start PROVIDED MATERIAL

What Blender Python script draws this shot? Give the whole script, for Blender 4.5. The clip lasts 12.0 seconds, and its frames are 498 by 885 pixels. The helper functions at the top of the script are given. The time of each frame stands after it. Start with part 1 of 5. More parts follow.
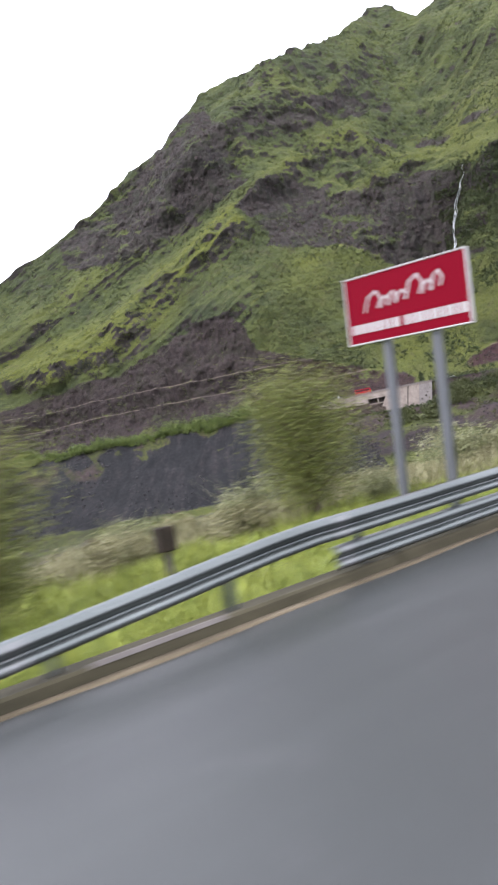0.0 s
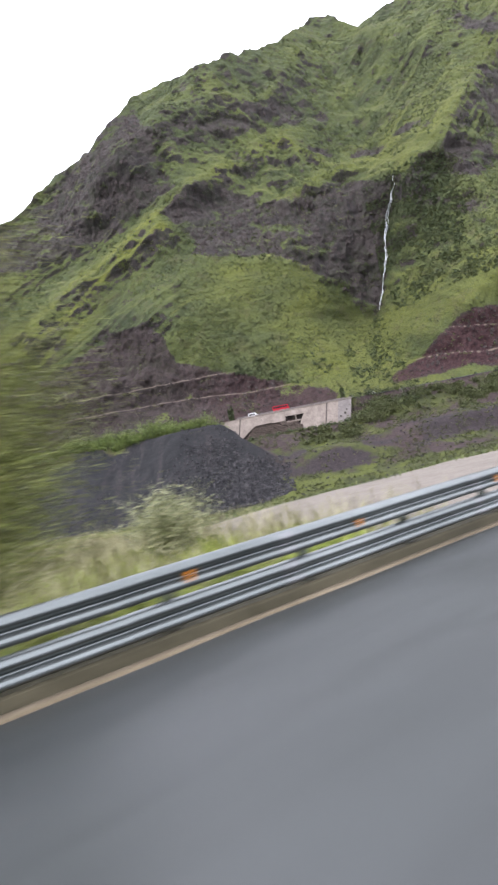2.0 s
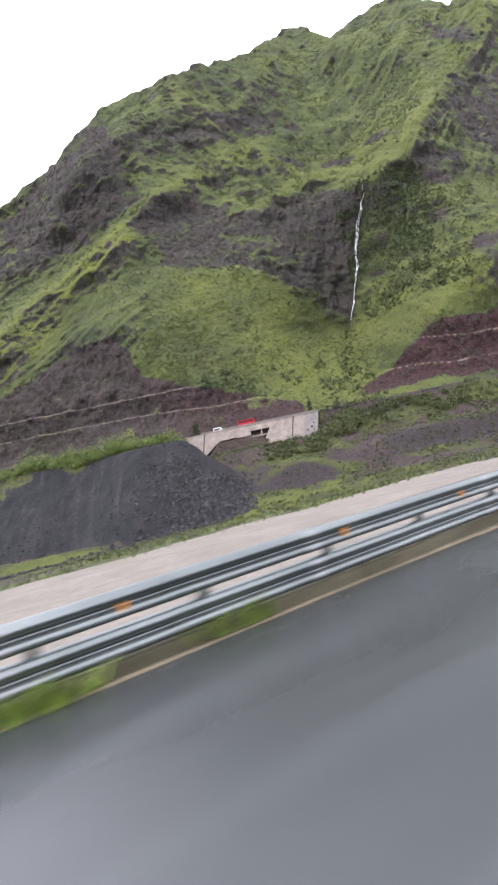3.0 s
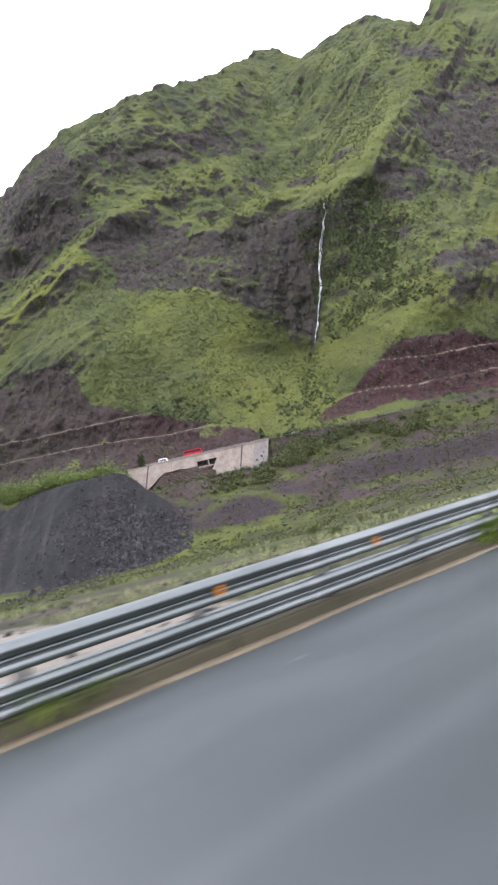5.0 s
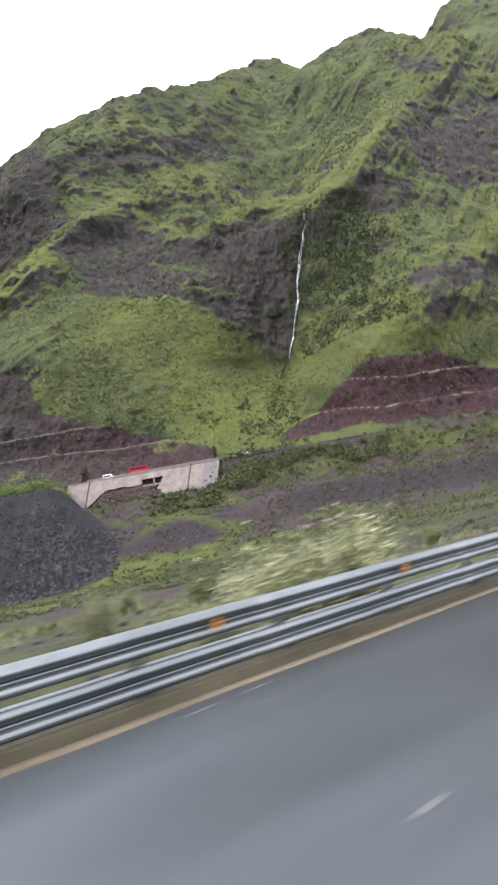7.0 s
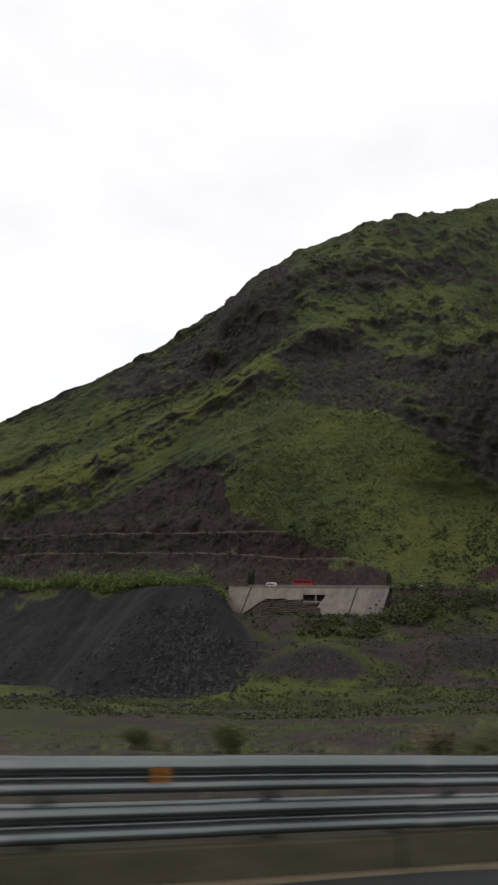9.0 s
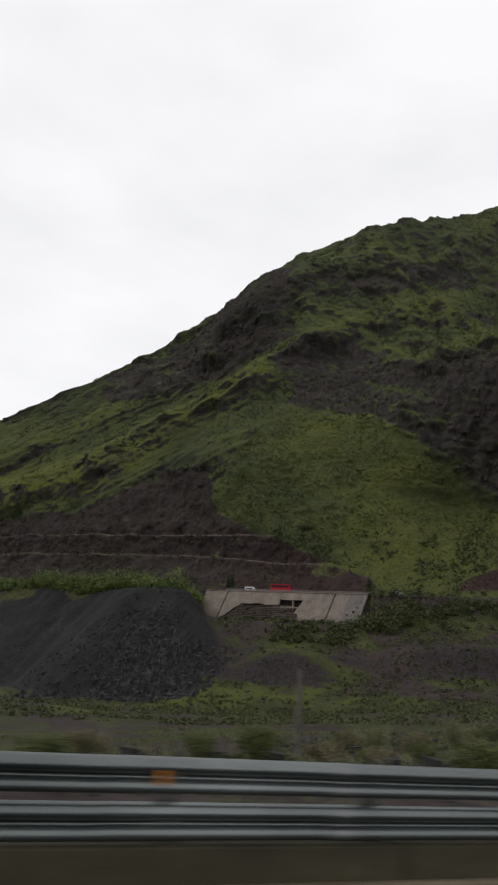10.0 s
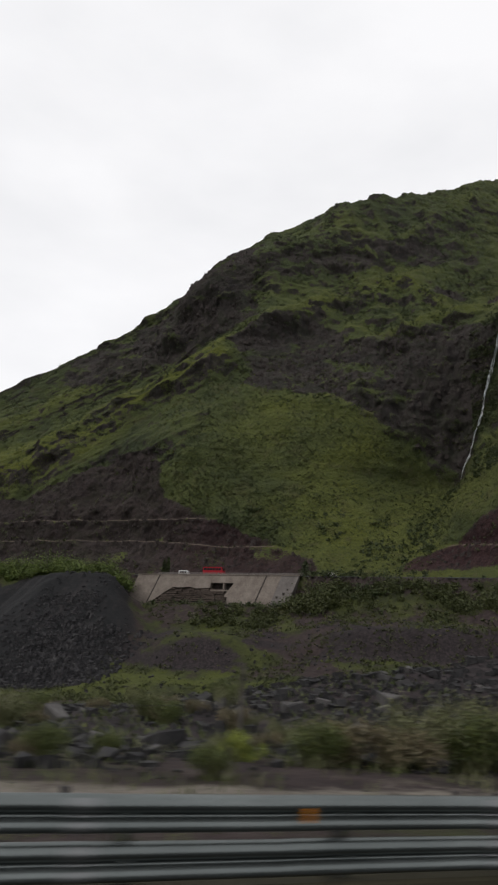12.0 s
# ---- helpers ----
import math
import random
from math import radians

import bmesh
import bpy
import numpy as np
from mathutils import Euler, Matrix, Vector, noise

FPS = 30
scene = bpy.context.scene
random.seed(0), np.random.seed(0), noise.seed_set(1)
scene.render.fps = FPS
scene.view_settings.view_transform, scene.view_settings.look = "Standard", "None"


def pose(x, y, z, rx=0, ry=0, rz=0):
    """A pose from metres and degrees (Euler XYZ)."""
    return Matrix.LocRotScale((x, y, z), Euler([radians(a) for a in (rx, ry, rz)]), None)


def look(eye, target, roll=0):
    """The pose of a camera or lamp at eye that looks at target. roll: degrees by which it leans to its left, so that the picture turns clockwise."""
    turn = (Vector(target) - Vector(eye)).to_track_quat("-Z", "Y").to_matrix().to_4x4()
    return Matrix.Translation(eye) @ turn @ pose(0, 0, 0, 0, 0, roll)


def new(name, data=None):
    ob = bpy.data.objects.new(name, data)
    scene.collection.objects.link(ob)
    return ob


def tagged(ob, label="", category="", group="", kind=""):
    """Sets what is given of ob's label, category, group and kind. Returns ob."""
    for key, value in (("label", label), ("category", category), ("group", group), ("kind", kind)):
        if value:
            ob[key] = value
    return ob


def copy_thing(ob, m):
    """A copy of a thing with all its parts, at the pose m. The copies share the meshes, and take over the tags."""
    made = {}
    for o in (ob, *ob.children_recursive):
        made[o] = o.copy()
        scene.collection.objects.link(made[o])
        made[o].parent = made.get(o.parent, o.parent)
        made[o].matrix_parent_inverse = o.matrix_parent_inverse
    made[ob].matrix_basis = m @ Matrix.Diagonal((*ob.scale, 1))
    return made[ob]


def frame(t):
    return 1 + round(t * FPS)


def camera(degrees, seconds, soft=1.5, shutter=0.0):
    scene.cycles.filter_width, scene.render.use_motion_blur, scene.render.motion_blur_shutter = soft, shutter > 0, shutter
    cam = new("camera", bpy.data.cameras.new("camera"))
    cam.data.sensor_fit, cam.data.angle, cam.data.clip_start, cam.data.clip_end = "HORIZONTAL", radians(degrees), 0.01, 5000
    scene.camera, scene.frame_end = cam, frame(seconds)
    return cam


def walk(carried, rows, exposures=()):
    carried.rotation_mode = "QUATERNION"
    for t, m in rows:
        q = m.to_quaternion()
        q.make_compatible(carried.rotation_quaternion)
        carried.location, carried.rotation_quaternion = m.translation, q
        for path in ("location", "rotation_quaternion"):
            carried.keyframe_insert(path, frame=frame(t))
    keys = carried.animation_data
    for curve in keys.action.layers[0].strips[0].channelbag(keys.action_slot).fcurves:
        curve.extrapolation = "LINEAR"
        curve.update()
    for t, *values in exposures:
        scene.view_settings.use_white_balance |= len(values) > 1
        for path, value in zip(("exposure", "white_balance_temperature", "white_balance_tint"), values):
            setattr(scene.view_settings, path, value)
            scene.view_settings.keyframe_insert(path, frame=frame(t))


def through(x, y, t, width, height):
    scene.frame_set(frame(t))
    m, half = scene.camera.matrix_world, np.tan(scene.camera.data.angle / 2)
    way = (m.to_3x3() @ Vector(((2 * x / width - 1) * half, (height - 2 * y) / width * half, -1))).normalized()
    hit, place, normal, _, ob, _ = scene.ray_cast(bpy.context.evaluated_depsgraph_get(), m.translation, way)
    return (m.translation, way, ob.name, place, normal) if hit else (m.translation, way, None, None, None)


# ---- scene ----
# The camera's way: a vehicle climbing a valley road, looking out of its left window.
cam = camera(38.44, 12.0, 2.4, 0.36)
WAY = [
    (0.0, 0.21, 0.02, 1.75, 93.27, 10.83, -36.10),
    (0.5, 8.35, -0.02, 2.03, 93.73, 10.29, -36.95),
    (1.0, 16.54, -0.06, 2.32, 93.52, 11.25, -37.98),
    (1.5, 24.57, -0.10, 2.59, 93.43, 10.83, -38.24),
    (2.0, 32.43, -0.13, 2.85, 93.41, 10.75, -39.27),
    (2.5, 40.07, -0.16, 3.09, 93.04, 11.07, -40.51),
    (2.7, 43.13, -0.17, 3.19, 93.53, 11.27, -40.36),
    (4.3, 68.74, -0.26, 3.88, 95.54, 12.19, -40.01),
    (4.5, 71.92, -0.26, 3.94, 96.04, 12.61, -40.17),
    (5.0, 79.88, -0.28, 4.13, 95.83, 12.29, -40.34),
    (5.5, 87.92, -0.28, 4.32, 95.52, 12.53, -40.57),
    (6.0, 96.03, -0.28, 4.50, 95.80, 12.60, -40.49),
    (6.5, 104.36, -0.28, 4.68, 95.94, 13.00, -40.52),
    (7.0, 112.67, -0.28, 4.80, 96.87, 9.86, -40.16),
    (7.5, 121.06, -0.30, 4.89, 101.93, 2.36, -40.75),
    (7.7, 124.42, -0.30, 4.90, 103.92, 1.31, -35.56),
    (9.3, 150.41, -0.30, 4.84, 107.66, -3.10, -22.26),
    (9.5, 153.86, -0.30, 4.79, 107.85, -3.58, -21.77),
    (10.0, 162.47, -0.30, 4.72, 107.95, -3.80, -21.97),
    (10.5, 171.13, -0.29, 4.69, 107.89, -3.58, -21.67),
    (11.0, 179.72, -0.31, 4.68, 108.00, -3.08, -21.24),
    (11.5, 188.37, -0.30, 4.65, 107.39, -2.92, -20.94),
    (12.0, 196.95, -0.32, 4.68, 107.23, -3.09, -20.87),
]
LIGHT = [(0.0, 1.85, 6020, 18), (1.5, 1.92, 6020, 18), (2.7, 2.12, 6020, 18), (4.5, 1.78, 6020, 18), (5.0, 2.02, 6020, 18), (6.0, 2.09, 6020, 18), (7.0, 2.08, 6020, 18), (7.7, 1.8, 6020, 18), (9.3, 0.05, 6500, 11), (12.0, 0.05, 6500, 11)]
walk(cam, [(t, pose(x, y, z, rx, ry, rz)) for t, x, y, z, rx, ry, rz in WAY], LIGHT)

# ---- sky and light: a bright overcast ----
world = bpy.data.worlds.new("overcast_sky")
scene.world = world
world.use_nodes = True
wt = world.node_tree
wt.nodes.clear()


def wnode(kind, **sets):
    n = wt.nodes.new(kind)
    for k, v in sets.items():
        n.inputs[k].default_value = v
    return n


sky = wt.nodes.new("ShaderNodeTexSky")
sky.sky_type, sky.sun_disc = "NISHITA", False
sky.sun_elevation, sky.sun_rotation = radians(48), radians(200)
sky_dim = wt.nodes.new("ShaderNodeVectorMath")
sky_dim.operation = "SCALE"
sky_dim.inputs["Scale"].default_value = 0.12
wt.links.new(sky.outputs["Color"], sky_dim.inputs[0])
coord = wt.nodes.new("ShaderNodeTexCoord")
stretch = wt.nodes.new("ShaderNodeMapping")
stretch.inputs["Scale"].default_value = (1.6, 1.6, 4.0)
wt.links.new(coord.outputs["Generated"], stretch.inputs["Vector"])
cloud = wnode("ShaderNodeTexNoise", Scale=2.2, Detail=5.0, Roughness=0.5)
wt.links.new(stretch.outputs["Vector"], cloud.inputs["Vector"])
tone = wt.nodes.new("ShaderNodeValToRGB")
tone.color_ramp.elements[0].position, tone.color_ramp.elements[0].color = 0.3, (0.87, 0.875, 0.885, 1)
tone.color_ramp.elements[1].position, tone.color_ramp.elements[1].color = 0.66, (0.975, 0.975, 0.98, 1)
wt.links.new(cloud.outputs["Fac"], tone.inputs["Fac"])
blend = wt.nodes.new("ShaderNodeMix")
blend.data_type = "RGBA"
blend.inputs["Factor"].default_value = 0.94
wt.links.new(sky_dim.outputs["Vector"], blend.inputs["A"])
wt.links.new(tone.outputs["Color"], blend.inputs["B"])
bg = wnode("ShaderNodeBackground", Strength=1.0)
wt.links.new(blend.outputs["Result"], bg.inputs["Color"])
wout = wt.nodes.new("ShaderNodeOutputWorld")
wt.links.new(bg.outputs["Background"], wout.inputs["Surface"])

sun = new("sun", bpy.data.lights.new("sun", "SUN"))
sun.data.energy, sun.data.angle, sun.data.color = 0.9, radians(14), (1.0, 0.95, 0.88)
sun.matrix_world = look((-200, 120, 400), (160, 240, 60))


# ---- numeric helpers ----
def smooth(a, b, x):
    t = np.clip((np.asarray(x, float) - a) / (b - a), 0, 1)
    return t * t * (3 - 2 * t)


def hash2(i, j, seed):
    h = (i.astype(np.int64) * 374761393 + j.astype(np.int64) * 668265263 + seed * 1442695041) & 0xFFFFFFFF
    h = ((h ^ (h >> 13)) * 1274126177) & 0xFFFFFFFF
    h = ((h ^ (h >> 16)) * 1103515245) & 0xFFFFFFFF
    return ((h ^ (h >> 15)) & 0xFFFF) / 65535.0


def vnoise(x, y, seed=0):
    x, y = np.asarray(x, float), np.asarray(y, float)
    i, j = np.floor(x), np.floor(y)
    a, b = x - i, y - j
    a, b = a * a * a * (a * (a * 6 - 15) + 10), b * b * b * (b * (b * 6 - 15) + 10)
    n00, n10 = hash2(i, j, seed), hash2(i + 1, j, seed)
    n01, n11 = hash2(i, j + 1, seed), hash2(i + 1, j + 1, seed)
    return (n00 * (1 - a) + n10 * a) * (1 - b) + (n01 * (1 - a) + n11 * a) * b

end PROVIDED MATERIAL

Write out exactly the lines between the start of the data and the line with "scene.render.fps = FPS", including both, but none of the pictures.

What Blender Python script draws this shot? Give the whole script, for Blender 4.5. The clip lasts 12.0 seconds, and its frames are 498 by 885 pixels. The helper functions at the top of the script are given. The time of each frame stands after it. Start with part 1 of 5. More parts follow.
0.0 s
2.0 s
3.0 s
5.0 s
7.0 s
9.0 s
10.0 s
12.0 s
# ---- helpers ----
import math
import random
from math import radians

import bmesh
import bpy
import numpy as np
from mathutils import Euler, Matrix, Vector, noise

FPS = 30
scene = bpy.context.scene
random.seed(0), np.random.seed(0), noise.seed_set(1)
scene.render.fps = FPS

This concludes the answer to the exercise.